For many years I have hiked the Willow Creek Trail and the Chepo Saddle Road north of Bass Lake. During those hikes I've often said to myself; is there a connecting point between the two major trails?
Trying to solve this question I even phoned two friends of mine, Ralph and Betty Bissett, historians and whose family is one of the original settlers in this area. Ralph mentioned that his older brother Lester Bissett would lead the cattle drive up Chepo Saddle into the high country for summer grazing before and after WWll. Ralph wasn't sure he could help me because those times when he joined the drive, Lester would lead the stock across the saddle, but beyond that point the route would vary from season to season. His information was helpful, but to solve the mystery I'll have to physically attempt to find a route between both trails.
It was Feb. 18 with hiking partner Nancy Morgan, that we started our quest to solve this mystery. It is now 7:30 a.m. and the temperature is a dry 30 degrees. Normally the ground surface would be covered with a light film of frost, but these conditions could change. The weather man predicts a slight chance of rain or snow by late afternoon. Hopefully adventure will take no longer than five hours to complete.
We started from the gate at Chepo Saddle, followed the main dirt road to the first side bar road on the right which my map states as Road "C." After almost a quarter of a mile, with obstacles including boulder hopping across a stream and climbing over fallen trees, we finally arrived at the second stream crossing.
We are in luck -- it looks as if 50 to 70 years ago someone had attempted to cut a road through these canyons. After crossing the second creek this makeshift road now has decades of new growth and surprises like large fallen trees across its confusing pathway.
Along the shaded mountain side are patches of white left over from our last snow storm. From the natural moisture held within these canyons, the bright colored green moss covered each tree and exposed boulders as we forged our way deeper into the remote canyon.
My watch read almost 10 a.m. and we must have hiked another half mile along this pathway before it started to turn west. Now to review my map -- maybe it's time to depart from this old road and go across this small creek to continue our hike up the mountain side. The local residents did manage to leave a game trail to follow. But it soon ended and now I'm on my own to look for that easy route to the summit.
I've always said ... one can trust your map and compass. Once at the top, after forging through the manzanita bushes, in front of us was the fire road shown on my map.

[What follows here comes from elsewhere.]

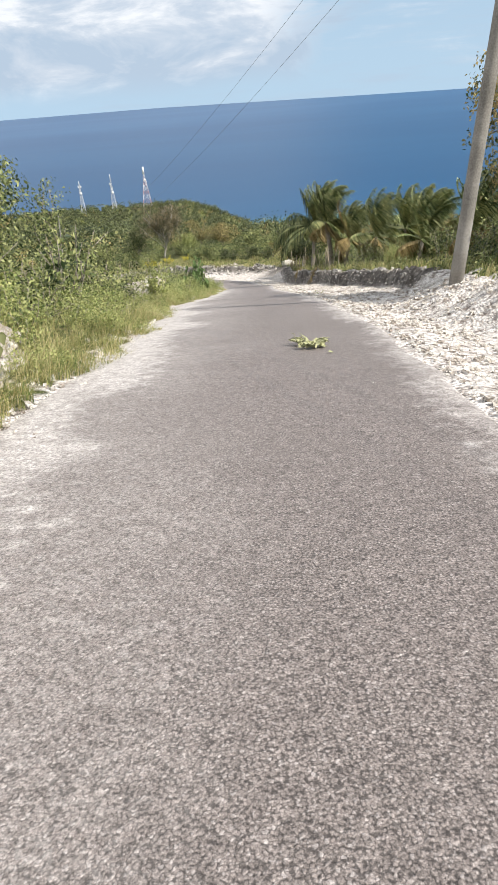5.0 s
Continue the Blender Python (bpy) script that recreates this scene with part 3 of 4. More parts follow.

It's ironic that a week earlier I had hiked this same road from the bridge at Willow Creek Trailhead to McLeod Flat.
At this point I'm only a short distance from Willow Creek following the road to the left (north). At the creek just cross over on a natural bridge, a fallen pine tree, and this is McLeod Flat.
For the direct route back to the bridge at Willow Creek on Malum Ridge Road, just hike to the right (south). Follow this same dirt road down to the bridge and trailhead at the west side of Willow Creek.
After six years of curiosity, we have solved this mystery. Today was a success. With three to four hours of moderate to strenuous hiking one can complete this connection between the two trailheads.